Exercise requirements
Using the data below, determine the number of lines that include the string "noise". Write only that number.

Stored data
═══
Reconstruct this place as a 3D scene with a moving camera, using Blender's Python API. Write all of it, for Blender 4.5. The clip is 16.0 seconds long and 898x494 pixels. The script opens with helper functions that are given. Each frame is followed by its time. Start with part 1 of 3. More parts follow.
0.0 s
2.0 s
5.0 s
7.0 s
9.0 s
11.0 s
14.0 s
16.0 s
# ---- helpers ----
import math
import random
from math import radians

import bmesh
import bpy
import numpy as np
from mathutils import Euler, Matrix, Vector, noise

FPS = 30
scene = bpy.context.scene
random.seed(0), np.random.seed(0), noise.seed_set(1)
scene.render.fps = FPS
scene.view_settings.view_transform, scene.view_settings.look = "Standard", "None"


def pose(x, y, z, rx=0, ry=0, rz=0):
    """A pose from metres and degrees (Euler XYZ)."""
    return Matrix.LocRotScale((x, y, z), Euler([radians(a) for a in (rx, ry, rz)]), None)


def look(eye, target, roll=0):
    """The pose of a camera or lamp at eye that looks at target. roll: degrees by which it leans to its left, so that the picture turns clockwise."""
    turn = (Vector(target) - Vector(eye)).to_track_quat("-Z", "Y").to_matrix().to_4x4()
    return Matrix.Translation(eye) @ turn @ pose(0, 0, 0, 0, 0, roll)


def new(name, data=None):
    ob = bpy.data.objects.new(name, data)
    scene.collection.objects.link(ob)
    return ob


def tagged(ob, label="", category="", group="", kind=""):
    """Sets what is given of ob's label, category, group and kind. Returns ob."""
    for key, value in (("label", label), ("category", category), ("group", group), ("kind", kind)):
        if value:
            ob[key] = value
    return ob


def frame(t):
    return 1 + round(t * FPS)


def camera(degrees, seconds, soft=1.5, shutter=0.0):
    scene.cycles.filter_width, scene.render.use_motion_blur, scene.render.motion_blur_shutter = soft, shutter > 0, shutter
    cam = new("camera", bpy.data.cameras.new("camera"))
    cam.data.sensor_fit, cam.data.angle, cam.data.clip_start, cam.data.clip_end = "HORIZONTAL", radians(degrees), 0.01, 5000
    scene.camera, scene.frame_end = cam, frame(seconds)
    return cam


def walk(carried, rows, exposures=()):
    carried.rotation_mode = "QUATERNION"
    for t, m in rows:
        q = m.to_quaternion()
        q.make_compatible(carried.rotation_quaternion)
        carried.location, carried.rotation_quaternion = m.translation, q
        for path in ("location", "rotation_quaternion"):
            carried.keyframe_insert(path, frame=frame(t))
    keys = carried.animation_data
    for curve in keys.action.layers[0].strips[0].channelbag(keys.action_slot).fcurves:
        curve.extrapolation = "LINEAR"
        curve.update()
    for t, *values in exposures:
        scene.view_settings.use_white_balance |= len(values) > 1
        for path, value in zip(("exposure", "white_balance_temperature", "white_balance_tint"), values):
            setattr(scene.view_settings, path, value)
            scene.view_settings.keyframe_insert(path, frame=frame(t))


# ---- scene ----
═══
Written reply
2